I’ve put off posting this set of photos that I took last week because I couldn’t get the mood right. I like my sets of photos to have a consistent mood running through them. The mood of the picture is probably the most important thing. I try to edit photos as quickly as possible while the memory of the shoot is still fresh on my mind, so it can merge seamlessly with my initial concept to produce photos that are both artistic and personal. But this time I just can’t get it right. I’ve returned to Photoshop countless times, trying this and that, but with each re-edit it gets further from what instinctively feels right, until I suppose, it is lost.
It’s not like I’m not happy with the shoot. I really am. It was a Thursday evening, the day after I went to Alor Setar. Narmatha, Xin Yi and I left her house too late because it was raining, but finally I decided to try against the weather. Poor Xin Yi was walking the wet roads of Love Lane in her pointe shoes, until I felt really bad about it and ran to 7-Eleven with the red umbrella and bought two plastic bags for her to tie around her shoes. Narmatha was trudging around with my teal cardigan around her head as a poor substitute for a proper raincoat, but it was still great fun because she was laughing contagiously. I loved watching the reactions of strangers around us. Sometimes they’re harassers, other times they’re just really curious children. When Xin Yi was posing, some Chinese tourists stopped to take photos. Shop owners came out to stand at the sidewalk and watch.
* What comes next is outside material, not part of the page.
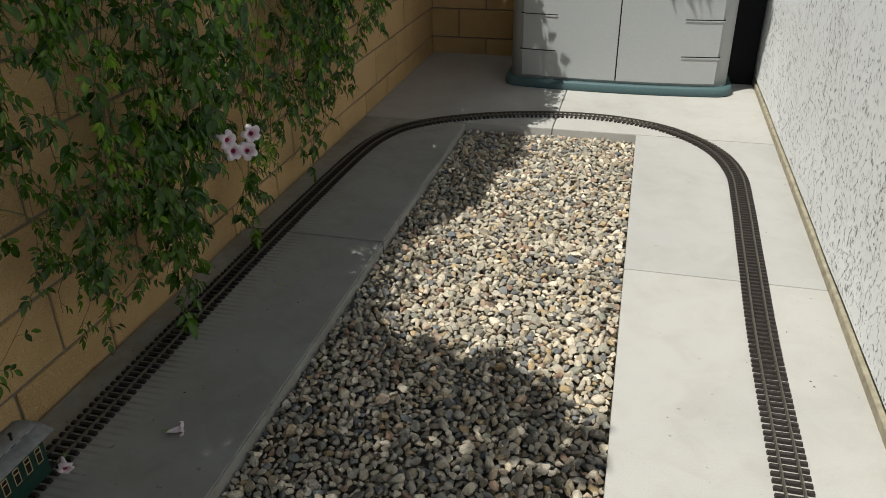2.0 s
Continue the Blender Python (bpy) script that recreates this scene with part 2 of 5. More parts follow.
def make_leaf(name, stops, gloss=0.42, thin=0.35, spec=0.22):
    """A leaf whose tone drifts from shoot to shoot and a little from leaf to leaf."""
    m, nt, b = material(name, gloss, 0, spec)
    p = world_place(nt)
    rnd = nt.nodes.new("ShaderNodeNewGeometry").outputs["Random Per Island"]
    drift = ramp(nt, noise_tex(nt, p, 7.0, 3, 0.6), [(0.30, (0, 0, 0)), (0.70, (1, 1, 1))])
    c = ramp(nt, mix(nt, 0.5, drift, rnd), stops)
    c = mix(nt, 0.5, c, ramp(nt, noise_tex(nt, p, 90, 3), [(0.3, (0.8, 0.8, 0.8)), (0.7, (1.15, 1.15, 1.15))]), 'MULTIPLY')
    rib = nt.nodes.new("ShaderNodeAttribute")
    rib.attribute_name = "rib"
    vein = ramp(nt, rib.outputs["Fac"], [(0.80, (0, 0, 0)), (0.96, (0.34, 0.34, 0.34))])
    c = mix(nt, vein, c, mix(nt, 1.0, c, (2.2, 1.9, 2.0), 'MULTIPLY'))
    nt.links.new(c, b.inputs["Base Color"])
    t = nt.nodes.new("ShaderNodeBsdfTranslucent")
    nt.links.new(mix(nt, 1.0, c, (1.6, 1.7, 0.5), 'MULTIPLY'), t.inputs["Color"])
    s = nt.nodes.new("ShaderNodeMixShader")
    s.inputs[0].default_value = thin
    out = nt.nodes["Material Output"]
    nt.links.new(b.outputs[0], s.inputs[1])
    nt.links.new(t.outputs[0], s.inputs[2])
    nt.links.new(s.outputs[0], out.inputs["Surface"])
    return m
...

Of course there wasn’t a ballet performance for them to watch. They were watching a strange, new spectacle in which both Narmatha and I were also actors. I think it would have been much more interesting if we had done it in kopitiams and mamaks instead (my original locations!). Xin Yi was clearly horrified at the idea, so we settled on a compromise of good old Georgetown.
On that evening, it rained too hard and the sky was too dark for us to continue any further. We did it on the following Monday, but naturally the flamboyant mood of the first shoot was gone. We went back to Love Lane to re-shoot some poses, then drove to Lim Jetty. I think the team morale was pretty low at this point. The excitement at the newness of the shoot had long evaporated, and it had begun to feel like a chore to get the right shots. I already told you that the mood is the most important, and if the mood is nonexistent, nothing good is going to come out of it.
And then this little dog appeared. To be precise, it saw the three of us just as we noticed it in the gated compounds of one of the houses on the jetty. Like a well-trained dog in a Wes Anderson movie, it came out and joined us. Naturally everyone got a bit distracted, me included. So we were going aww aww awww even while posing and shooting, while the little dog wandered between the three of us, rubbing against one leg or another. Then it walked slightly away from Xin Yi, did the crouchy-gonna-poop-pose, and SNAP! Hah! Picture of the day!
Massive thanks to Narmatha and Xin Yi for not beating me up when they had the chance to.